For all positive integers $n,r,k$ that $n=rk$, how to prove the inequality $$(r-1)!^k\le \frac{c(n,k)}{S(n,k)}\le (n-k)!$$
$c(n,k)$ is unsigned Stirling numbers of the first kind and $S(n,k)$ is Stirling numbers of the second kind. https://en.wikipedia.org/wiki/Stirling_number#Notation
Any help would be appreciated!
Long Hint: So the difference in between $S(n,k)$ and $c(n,k)$ is that the later has a cyclic order attached to each block. First you can show that $$c(n,k)\leq (n-k)!\cdot S(n,k)$$ using the following injection. Let $\sigma = (a_1 \cdots)\cdots (a_k\cdots )$ be a permutation with $k$ cycles and consider $$\varphi (\sigma)=(\{\{a_1,\cdots\},\cdots ,\{a_k\cdots \}\},\sigma'),$$ where the first part of the tuple is just forgetting the cyclic order in each cycle and the second part is a permutation that saves the order of the elements. For example: $$\varphi ((1\,8\,3)(2\,6)(4)(5\,9\, 7))=(\{1,3,8\},\{2,6\},\{4\},\{5,7,9\},132456798).$$
Notice that i could have written the big permutation as a sequence of little permutations like $(132,45,6,798).$ Notice also that the permutation $\sigma '$ is giving the order in each block to the original cycle. Show that this is injective, and so the inequality is attained.

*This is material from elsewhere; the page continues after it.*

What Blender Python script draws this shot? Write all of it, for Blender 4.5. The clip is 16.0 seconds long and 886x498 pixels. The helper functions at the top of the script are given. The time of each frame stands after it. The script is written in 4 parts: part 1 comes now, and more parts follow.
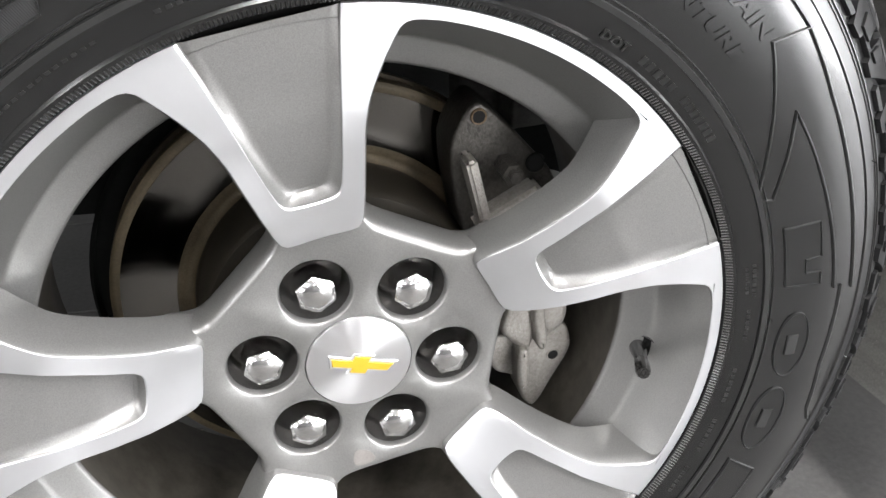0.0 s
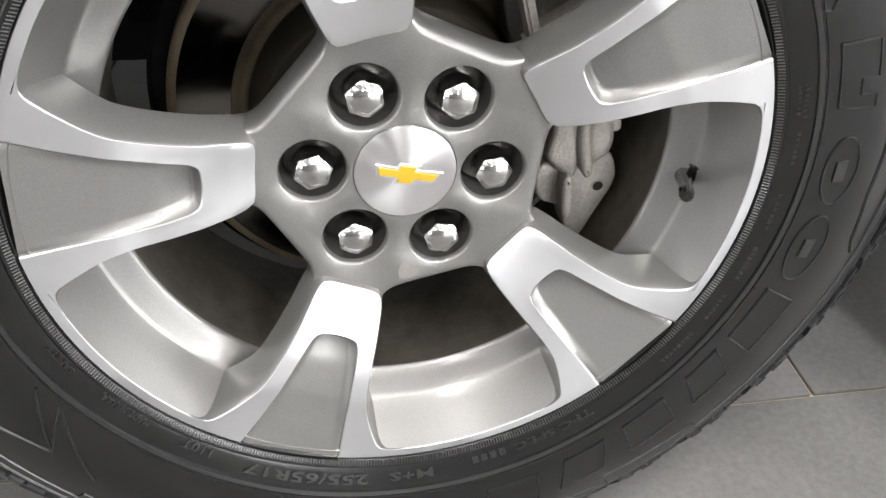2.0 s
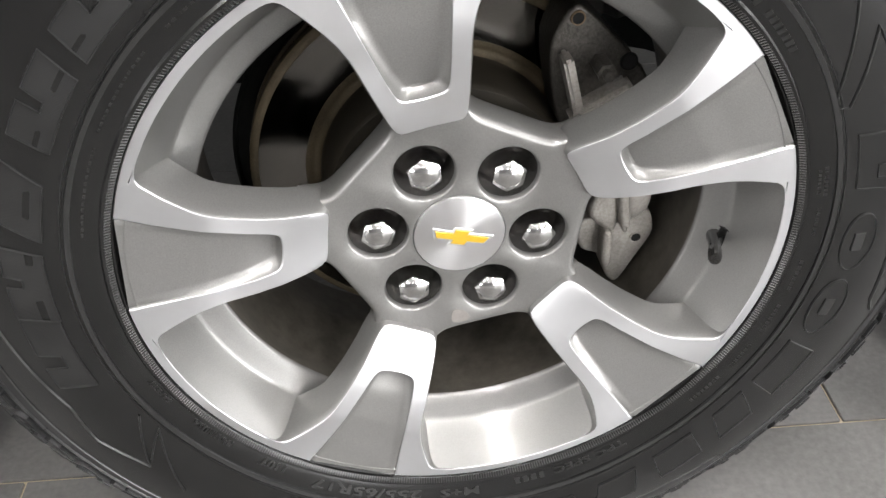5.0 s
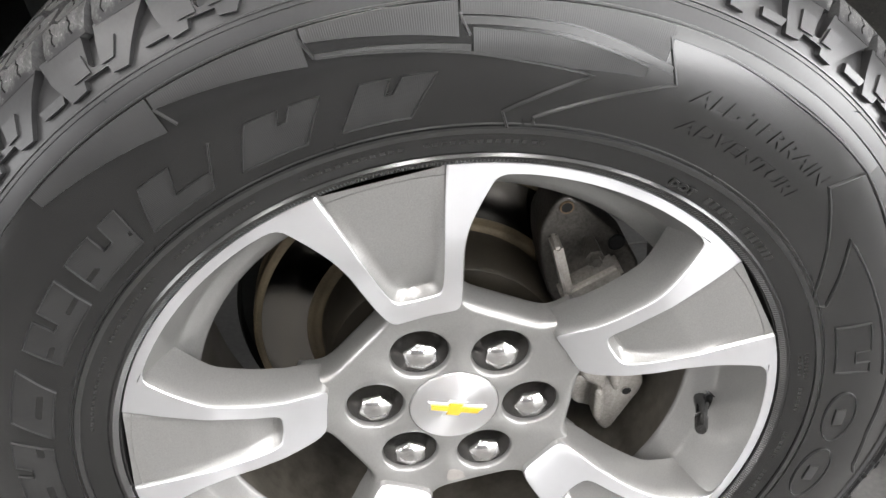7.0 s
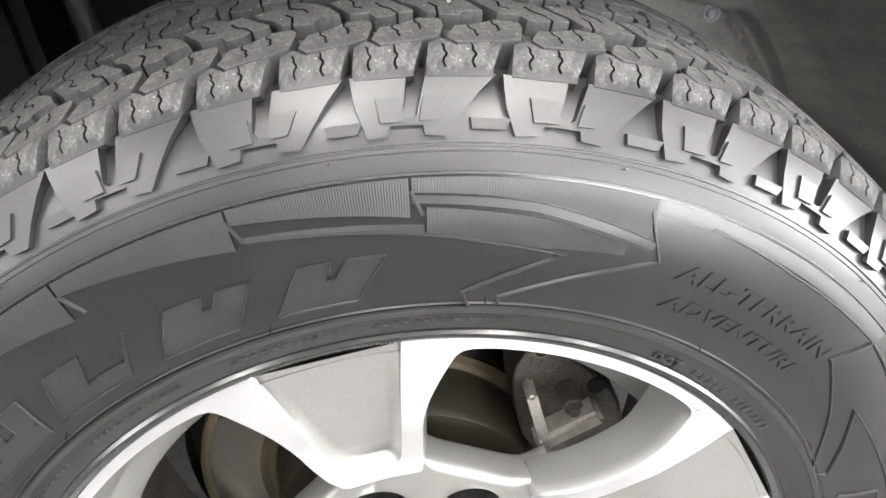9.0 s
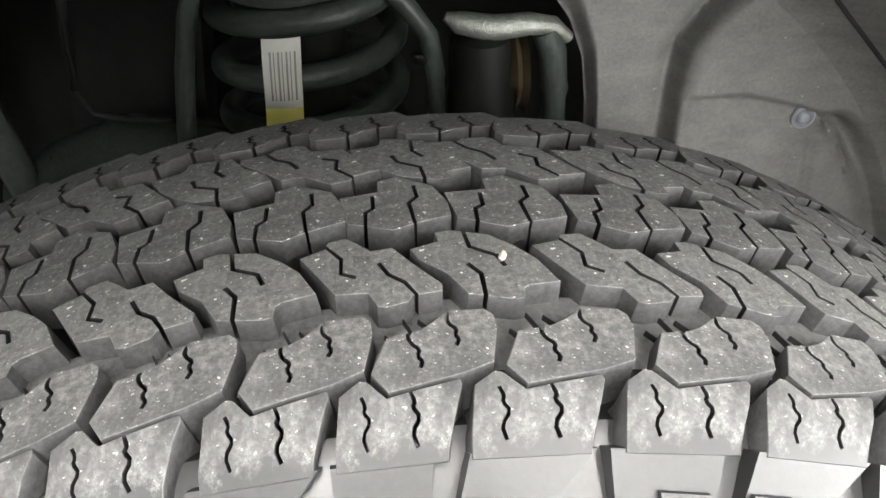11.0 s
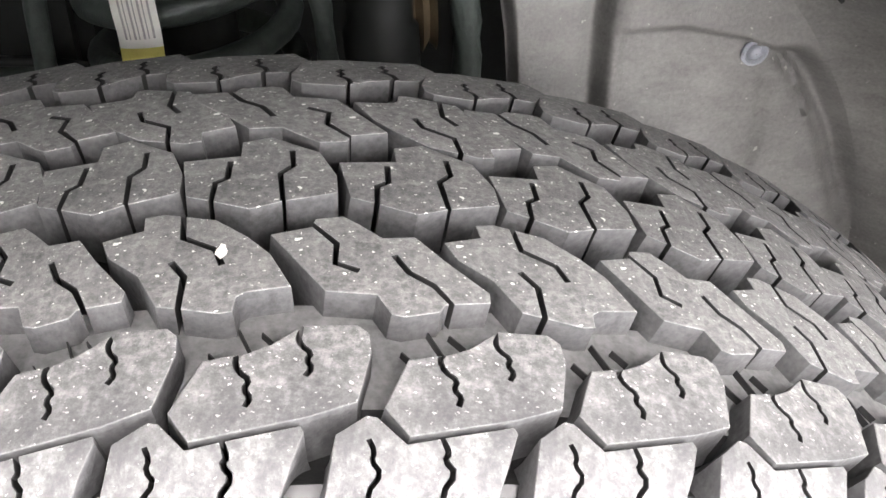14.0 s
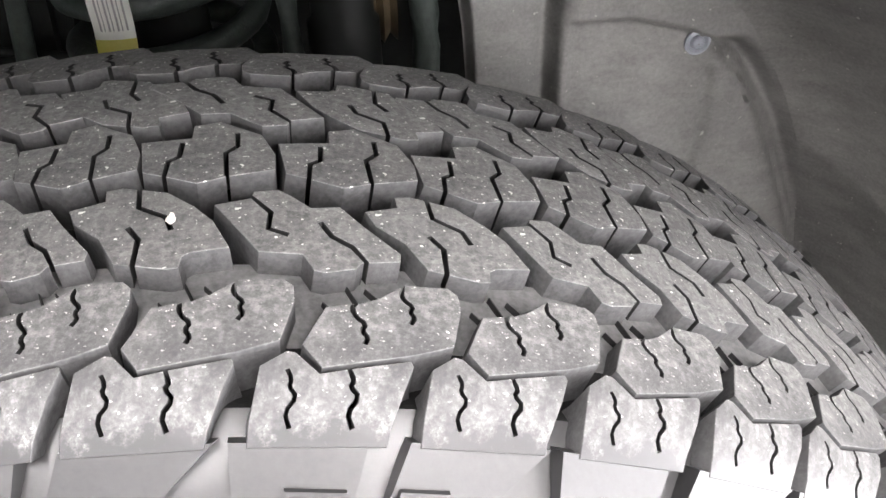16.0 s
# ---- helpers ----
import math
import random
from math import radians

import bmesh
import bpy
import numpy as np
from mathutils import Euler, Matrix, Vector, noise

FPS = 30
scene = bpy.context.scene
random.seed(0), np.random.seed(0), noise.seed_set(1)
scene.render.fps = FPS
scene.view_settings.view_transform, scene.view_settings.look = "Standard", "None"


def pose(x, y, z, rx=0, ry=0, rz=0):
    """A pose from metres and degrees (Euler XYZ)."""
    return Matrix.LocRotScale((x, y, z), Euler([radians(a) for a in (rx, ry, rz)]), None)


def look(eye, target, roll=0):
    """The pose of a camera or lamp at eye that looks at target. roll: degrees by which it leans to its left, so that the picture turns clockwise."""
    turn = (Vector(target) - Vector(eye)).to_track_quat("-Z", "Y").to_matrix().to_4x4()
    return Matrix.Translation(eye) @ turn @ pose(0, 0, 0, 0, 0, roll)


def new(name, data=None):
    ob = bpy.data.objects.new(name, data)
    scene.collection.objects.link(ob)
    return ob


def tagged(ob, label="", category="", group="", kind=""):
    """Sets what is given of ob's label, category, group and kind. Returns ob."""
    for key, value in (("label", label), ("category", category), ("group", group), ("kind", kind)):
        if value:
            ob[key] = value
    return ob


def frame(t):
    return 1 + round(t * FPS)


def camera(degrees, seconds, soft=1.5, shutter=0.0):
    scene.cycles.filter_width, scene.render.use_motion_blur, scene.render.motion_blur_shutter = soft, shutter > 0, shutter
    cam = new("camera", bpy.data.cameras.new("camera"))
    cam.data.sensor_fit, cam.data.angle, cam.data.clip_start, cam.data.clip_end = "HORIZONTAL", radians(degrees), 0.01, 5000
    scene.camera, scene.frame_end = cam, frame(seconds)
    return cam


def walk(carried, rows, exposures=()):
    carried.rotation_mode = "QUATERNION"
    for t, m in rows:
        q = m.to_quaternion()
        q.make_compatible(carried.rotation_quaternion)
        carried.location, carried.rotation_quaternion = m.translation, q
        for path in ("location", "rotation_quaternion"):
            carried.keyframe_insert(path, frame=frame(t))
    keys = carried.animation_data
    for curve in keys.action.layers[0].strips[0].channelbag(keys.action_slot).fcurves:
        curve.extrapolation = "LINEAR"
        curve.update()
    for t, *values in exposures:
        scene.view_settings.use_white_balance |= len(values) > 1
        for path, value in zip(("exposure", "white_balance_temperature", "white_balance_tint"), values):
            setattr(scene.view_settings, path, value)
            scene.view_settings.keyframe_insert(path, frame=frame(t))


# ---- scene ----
from mathutils.geometry import delaunay_2d_cdt as delaunay

cam = camera(56.56, 16.0)
PATH = [
    (0, (-0.0574, -0.4198, 0.6883), (0.0549, 0.0010, 0.4428), -0.07),
    (0.5, (-0.0606, -0.4195, 0.6583), (0.0454, -0.0086, 0.3938), 0.63),
    (1, (-0.0609, -0.4222, 0.6330), (0.0390, -0.0221, 0.3504), 1.02),
    (1.5, (-0.0626, -0.4339, 0.6230), (0.0311, -0.0398, 0.3300), 0.98),
    (2, (-0.0623, -0.4566, 0.6473), (0.0122, -0.0618, 0.3497), -0.54),
    (2.5, (-0.0627, -0.4780, 0.6724), (0.0018, -0.0823, 0.3735), -1.37),
    (3, (-0.0660, -0.4896, 0.7017), (-0.0063, -0.0940, 0.4018), -1.64),
    (5.3, (-0.0591, -0.4732, 0.7440), (-0.0209, -0.0837, 0.4329), -2.30),
    (5.5, (-0.0569, -0.4729, 0.7509), (-0.0193, -0.0833, 0.4398), -2.32),
    (6, (-0.0599, -0.4695, 0.7603), (-0.0228, -0.0779, 0.4516), -2.45),
    (6.5, (-0.0577, -0.4458, 0.7917), (-0.0192, -0.0505, 0.4880), -2.37),
    (7, (-0.0458, -0.4331, 0.8339), (-0.0069, -0.0305, 0.5400), -2.35),
    (7.5, (-0.0377, -0.4247, 0.8663), (0.0038, -0.0169, 0.5800), -2.26),
    (8, (-0.0266, -0.4126, 0.8813), (0.0185, 0.0001, 0.6027), -2.04),
    (8.2, (-0.0219, -0.4074, 0.8782), (0.0241, 0.0066, 0.6016), -1.99),
    (10.3, (-0.0144, -0.1983, 0.8631), (0.0321, 0.2078, 0.5751), -0.74),
    (10.5, (-0.0162, -0.1801, 0.8655), (0.0314, 0.2265, 0.5785), -0.68),
    (11, (-0.0062, -0.1466, 0.8803), (0.0436, 0.2594, 0.5927), -0.45),
    (11.5, (0.0130, -0.1363, 0.8967), (0.0640, 0.2697, 0.6093), -0.37),
    (12, (0.0157, -0.1215, 0.8673), (0.0653, 0.2853, 0.5809), -0.60),
    (12.5, (0.0305, -0.1152, 0.8628), (0.0767, 0.2871, 0.5694), -1.01),
    (13, (0.0435, -0.1062, 0.8594), (0.0849, 0.2892, 0.5562), -1.29),
    (13.5, (0.0573, -0.1020, 0.8561), (0.0965, 0.2871, 0.5444), -1.46),
    (14, (0.0657, -0.1012, 0.8560), (0.1054, 0.2825, 0.5380), -1.42),
    (14.5, (0.0765, -0.0994, 0.8533), (0.1147, 0.2805, 0.5305), -1.58),
    (15, (0.0849, -0.1021, 0.8554), (0.1201, 0.2772, 0.5315), -1.96),
    (15.5, (0.0862, -0.1087, 0.8606), (0.1255, 0.2694, 0.5359), -1.56),
    (16, (0.0809, -0.1307, 0.8717), (0.1258, 0.2474, 0.5476), -1.09),
]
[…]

For the other inequality take the same function but use it in permutations where each cycle has $r$ elements like $\sigma = \underbrace{(a_1\cdots)}_{r\text{ elements}}\cdots \underbrace{(a_k\cdots)}_{r\text{ elements}}$ you get everything in (remember that the number of cyclic permutations$(r-1)!$) in $r$ elements is $(r-1)!^kS(n,k).$ so show that this is Surjective. Notice that there are more elements in $c(n,k)$ than the ones you are using here, for example, the ones in which every cycle is not $r$ elements, so the inequality is attained.